**Written instruction**
Go through the material and pull out every line with the string "this" in it.

**Given records**
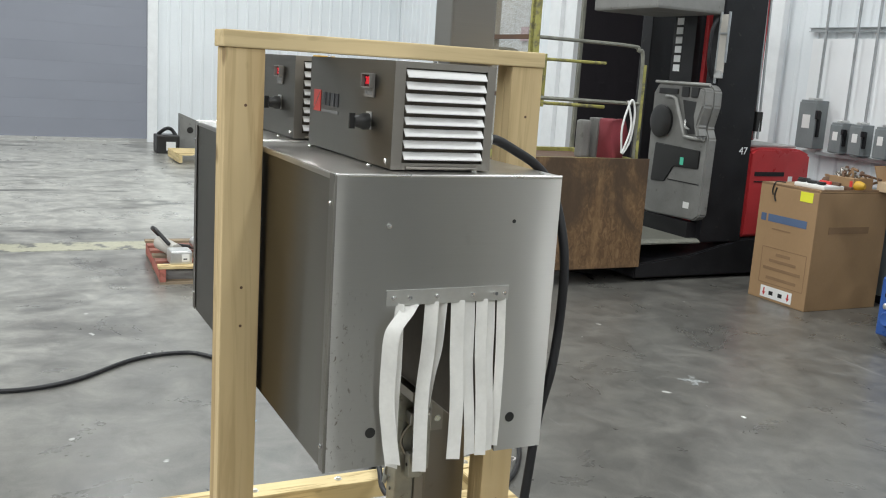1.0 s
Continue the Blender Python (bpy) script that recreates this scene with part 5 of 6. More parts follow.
for x in (LX0 + 0.045, LX1 - 0.045):
    sgn = 1 if x > -1.4 else -1
    part("lamp_ring", lathe([(0.02, 0), (0.045, 0.0), (0.05, 0.03), (0.04, 0.045), (0.02, 0.04)], (x - sgn * 0.06, LY0 - 0.02, 0.19), (0, -1, 0), 16), LIFT_BLUE, sl, smooth=True)
    for y in (LY0 + 0.11, LY1 - 0.12):
        w = part("wheel", lathe([(0.05, -0.045), (0.118, -0.042), (0.128, -0.028), (0.128, 0.028), (0.118, 0.042), (0.05, 0.045)], (x, y, 0.128), (1, 0, 0), 24), LIFT_TYRE, sl, "dusty grey rubber wheel", True)
        part("hub", lathe([(0.07, 0.0), (0.07, 0.012), (0.03, 0.03)], (x + sgn * 0.04, y, 0.128), (sgn, 0, 0), 16), LIFT_TYRE, w)
AXL, AXR = -1.625, -1.155
ya, yb = 4.16, 5.0
z = 0.49
for stage in range(4):
    h = 0.795
    for x, s in ((AXL, 1), (AXR, -1)):
        n = Vector((0, -h, yb - ya)).normalized() * 0.048
        xi = x + 0.058 * s
        ar = part("arm", bar((xi, ya, z), (xi, yb, z + h), 0.05, 0.092, 0.006, up=(0, -1, 1)), LIFT_BLUE, sl)
        part("rubbed_face", bar(Vector((xi, ya + 0.04, z + 0.04)) + n, Vector((xi, yb - 0.04, z + h - 0.04)) + n, 0.051, 0.004, 0.001, up=(0, -1, 1)), LIFT_WORN, ar, "dusty rubbed upper face")
        part("arm", bar((x, yb, z), (x, ya, z + h), 0.05, 0.092, 0.006, up=(0, 1, 1)), LIFT_BLUE, sl)
        part("pivot", rod((x - 0.04 * s, (ya + yb) / 2, z + h / 2), (x + 0.09 * s, (ya + yb) / 2, z + h / 2), 0.032, 12), LIFT_BLUE, sl)
        part("rear_pin", rod((x - 0.035 * s, yb, z + h), (x + 0.095 * s, yb, z + h), 0.026, 12), STEEL_DARK, sl)
    part("tie_tube", rod((AXL - 0.03, ya, z + h), (AXR + 0.03, ya, z + h), 0.034, 12), LIFT_BLUE, sl)
    part("tie_tube", rod((AXL + 0.03, yb, z + h), (AXR - 0.03, yb, z + h), 0.028, 12), LIFT_BLUE, sl)
    for x in (AXL - 0.005, AXR + 0.005):
        part("end_block", box(x - 0.055, x + 0.055, ya - 0.055, ya + 0.05, z + h - 0.05, z + h + 0.05, 0.018), LIFT_BLUE, sl)
    z += h
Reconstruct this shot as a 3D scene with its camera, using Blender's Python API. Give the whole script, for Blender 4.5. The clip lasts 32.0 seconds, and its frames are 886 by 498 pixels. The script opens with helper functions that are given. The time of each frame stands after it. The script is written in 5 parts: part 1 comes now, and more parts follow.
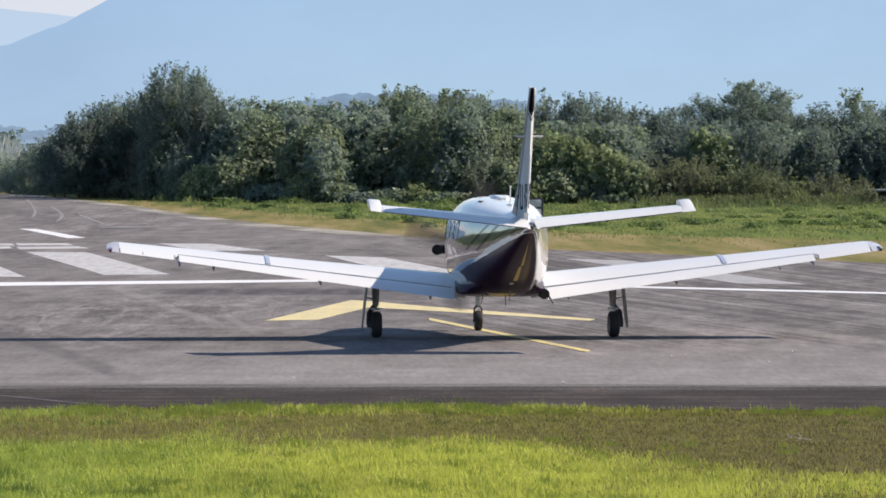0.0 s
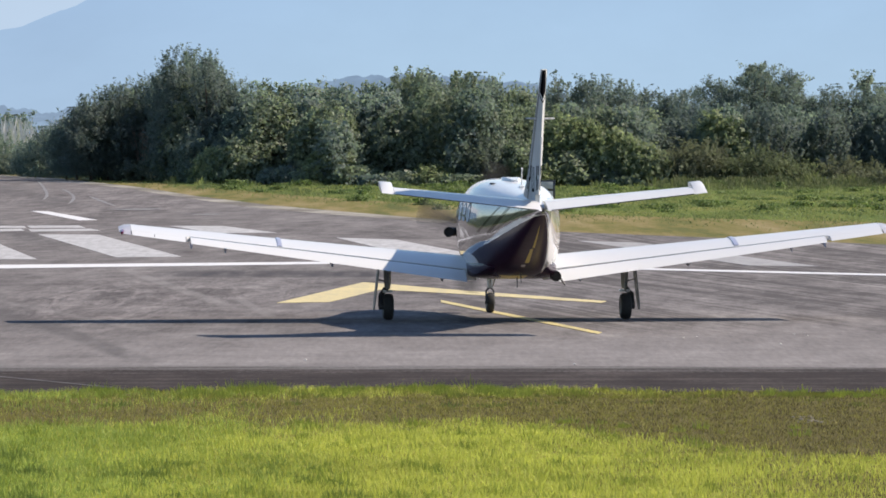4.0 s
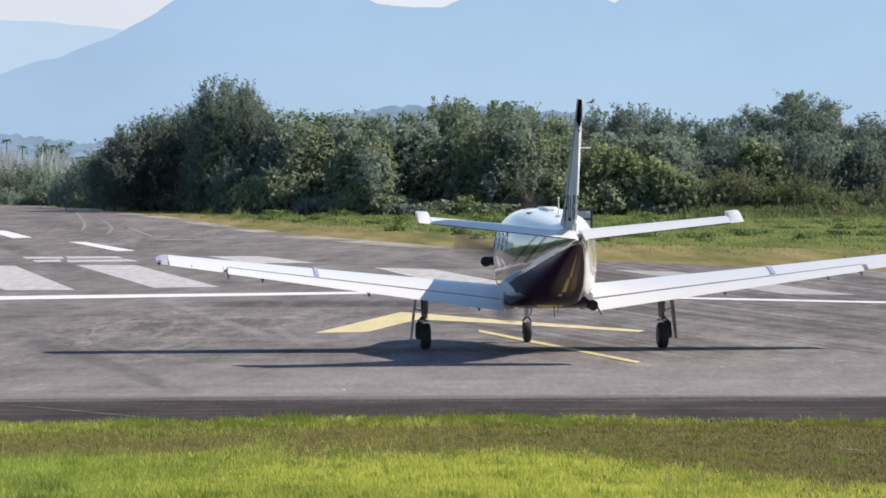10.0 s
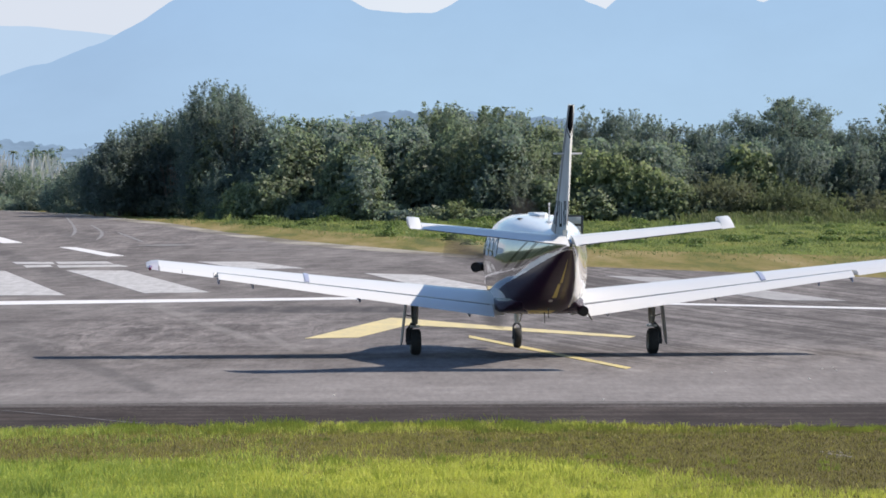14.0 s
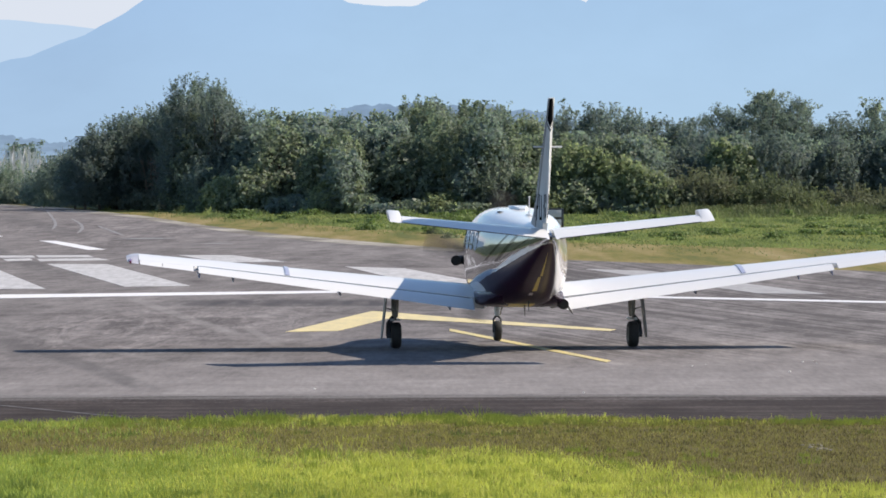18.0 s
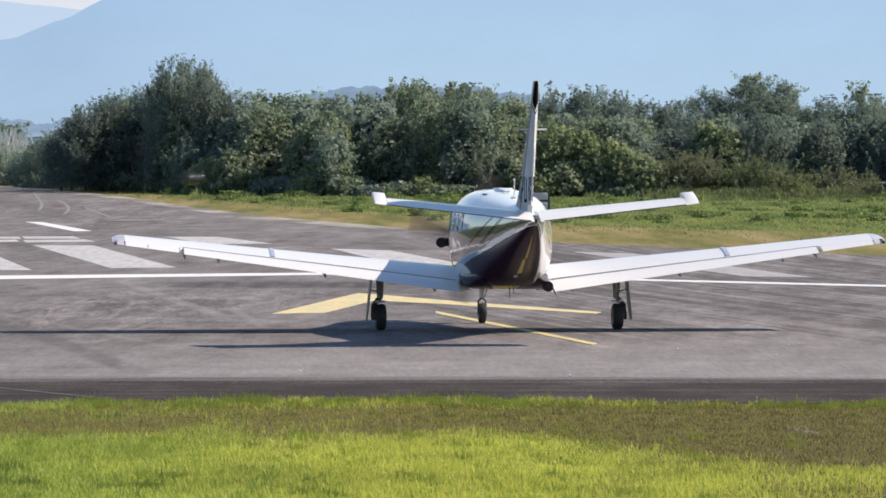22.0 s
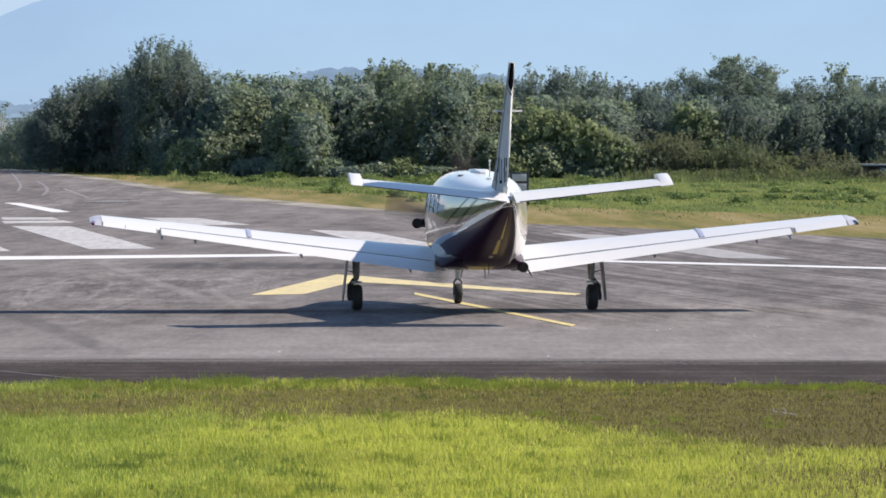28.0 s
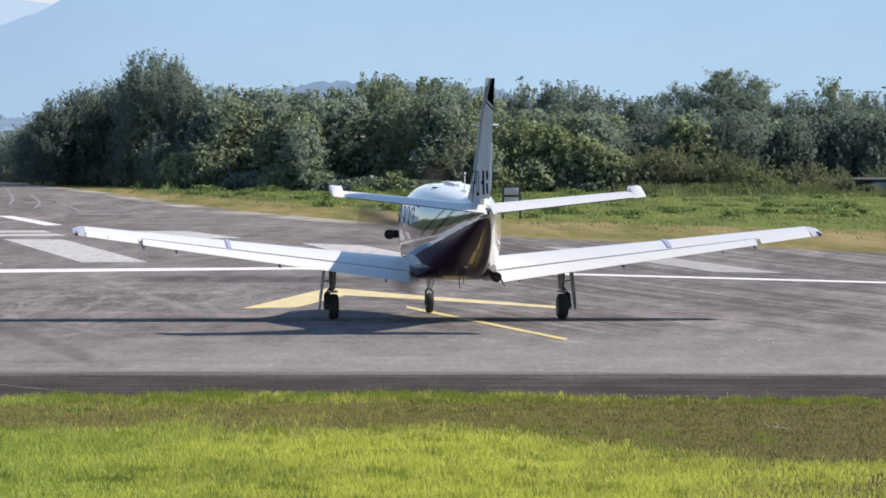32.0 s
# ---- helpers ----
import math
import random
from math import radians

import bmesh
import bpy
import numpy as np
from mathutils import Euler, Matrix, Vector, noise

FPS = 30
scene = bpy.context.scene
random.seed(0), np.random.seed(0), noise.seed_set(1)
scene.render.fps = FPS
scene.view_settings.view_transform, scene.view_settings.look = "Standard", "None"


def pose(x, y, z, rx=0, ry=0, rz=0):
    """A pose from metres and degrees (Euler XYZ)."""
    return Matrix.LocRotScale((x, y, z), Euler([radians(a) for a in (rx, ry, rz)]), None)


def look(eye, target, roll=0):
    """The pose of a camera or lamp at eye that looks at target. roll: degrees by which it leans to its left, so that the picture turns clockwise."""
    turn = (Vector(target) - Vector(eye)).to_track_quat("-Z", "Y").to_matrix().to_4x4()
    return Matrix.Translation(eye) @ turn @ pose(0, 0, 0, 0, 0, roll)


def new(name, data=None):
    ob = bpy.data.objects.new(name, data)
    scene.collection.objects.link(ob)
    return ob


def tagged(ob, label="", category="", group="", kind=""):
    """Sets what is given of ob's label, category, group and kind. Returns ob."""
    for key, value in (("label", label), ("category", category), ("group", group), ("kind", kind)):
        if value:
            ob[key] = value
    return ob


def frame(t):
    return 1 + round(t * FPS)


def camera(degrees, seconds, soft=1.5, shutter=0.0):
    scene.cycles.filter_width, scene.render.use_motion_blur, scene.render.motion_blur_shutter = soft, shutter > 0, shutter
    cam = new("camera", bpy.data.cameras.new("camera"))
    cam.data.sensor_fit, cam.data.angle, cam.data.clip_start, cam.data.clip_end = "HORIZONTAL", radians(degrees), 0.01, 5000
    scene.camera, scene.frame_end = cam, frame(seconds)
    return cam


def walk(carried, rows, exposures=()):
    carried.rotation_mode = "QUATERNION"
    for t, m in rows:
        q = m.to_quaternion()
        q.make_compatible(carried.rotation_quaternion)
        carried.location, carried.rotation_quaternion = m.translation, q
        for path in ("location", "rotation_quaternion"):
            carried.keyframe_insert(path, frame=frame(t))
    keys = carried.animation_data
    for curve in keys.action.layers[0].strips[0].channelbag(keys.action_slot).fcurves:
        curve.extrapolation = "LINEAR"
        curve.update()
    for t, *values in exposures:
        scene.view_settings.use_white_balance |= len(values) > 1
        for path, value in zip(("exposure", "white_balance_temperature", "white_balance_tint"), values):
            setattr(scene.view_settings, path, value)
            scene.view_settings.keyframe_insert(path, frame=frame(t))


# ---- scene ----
# ---- camera: a hand-held long lens on one spot, three metres above the tarmac ----
cam = camera(10.664, 32.0, soft=1.7, shutter=0.25)
EYE = Vector((0.0, 0.0, 3.15))


def aim(yaw, pitch, roll):
    a, b = radians(yaw), radians(pitch)
    way = Vector((-math.sin(a) * math.cos(b), math.cos(a) * math.cos(b), math.sin(b)))
    return look(EYE, EYE + way, roll)


walk(cam, [(t, aim(a, b, c)) for t, a, b, c in (
    (0, -0.5506, -1.2500, 0.034), (0.5, -0.5611, -1.3005, 0.036), (1, -0.5593, -1.3231, 0.019), (1.5, -0.5510, -1.3074, -0.065),
    (2, -0.5472, -1.3594, -0.070), (2.5, -0.5207, -1.4253, -0.010), (3, -0.4910, -1.4647, 0.022), (3.5, -0.4564, -1.4813, 0.009),
    (5.5, -0.2625, -1.3132, -0.013), (6, -0.2179, -1.2675, -0.056), (6.5, -0.1753, -1.2551, -0.062), (7, -0.1322, -1.2501, -0.048),
    (7.5, -0.0923, -1.2207, -0.053), (8, -0.0628, -1.2038, -0.041), (8.5, -0.0333, -1.1670, 0.004), (9, 0.0000, -1.1253, -0.022),
    (9.5, 0.0298, -1.1075, -0.129), (10, 0.0443, -1.1067, -0.168), (10.5, 0.0601, -1.1139, -0.132), (11, 0.0592, -1.1161, -0.059),
    (11.5, 0.0514, -1.0732, -0.031), (12, 0.0423, -1.0472, -0.066), (12.5, 0.0404, -1.0368, -0.099), (13, 0.0301, -1.0397, -0.179),
    (13.5, -0.0117, -1.0445, -0.178), (14, -0.0702, -1.0390, -0.111), (14.5, -0.1254, -1.0436, -0.081), (16.5, -0.2480, -1.0151, -0.122),
    (17, -0.2701, -1.0424, -0.114), (17.5, -0.2895, -1.0808, -0.134), (18, -0.3054, -1.1198, -0.142), (18.5, -0.3235, -1.1501, -0.142),
    (19, -0.3362, -1.1840, -0.158), (19.5, -0.3703, -1.2084, -0.124), (20, -0.3954, -1.2308, -0.177), (20.5, -0.4100, -1.2597, -0.164),
    (21, -0.4245, -1.2962, -0.114), (21.5, -0.4469, -1.3165, -0.029), (22, -0.4720, -1.3340, 0.010), (22.5, -0.4905, -1.3447, 0.004),
    (23, -0.5170, -1.3618, -0.006), (23.5, -0.5505, -1.3703, -0.023), (24, -0.5907, -1.3932, 0.040), (24.5, -0.6272, -1.4144, 0.075),
    (25, -0.6574, -1.4313, 0.098), (25.5, -0.6766, -1.4402, 0.142), (27.5, -0.7253, -1.5182, 0.061), (28, -0.7276, -1.5585, 0.074),
    (28.5, -0.7371, -1.5814, 0.068), (29, -0.7651, -1.5952, 0.057), (29.5, -0.8145, -1.5709, 0.078), (30, -0.8421, -1.5239, 0.088),
    (30.5, -0.8592, -1.4761, -0.056), (31, -0.8611, -1.4495, -0.084), (31.5, -0.8594, -1.4297, 0.003), (32, -0.8230, -1.3943, 0.148),
)], exposures=(
    (0.0, 0.53, 6590, 11), (3.0, 0.52, 6600, 11), (8.0, 0.57, 6590, 10), (12.0, 0.55, 6500, 10), (14.0, 0.54, 6430, 10), (17.0, 0.53, 6370, 10), (18.0, 0.56, 6480, 10),
    (21.0, 0.58, 6650, 11), (25.0, 0.60, 6660, 11), (29.0, 0.61, 6480, 11), (32.0, 0.62, 6500, 10)))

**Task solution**
Continue the Blender Python (bpy) script that recreates this scene with part 5 of 6. More parts follow.
Reconstruct this shot as a 3D scene with its camera, using Blender's Python API. Give the whole script, for Blender 4.5. The clip lasts 32.0 seconds, and its frames are 886 by 498 pixels. The script opens with helper functions that are given. The time of each frame stands after it. The script is written in 5 parts: part 1 comes now, and more parts follow.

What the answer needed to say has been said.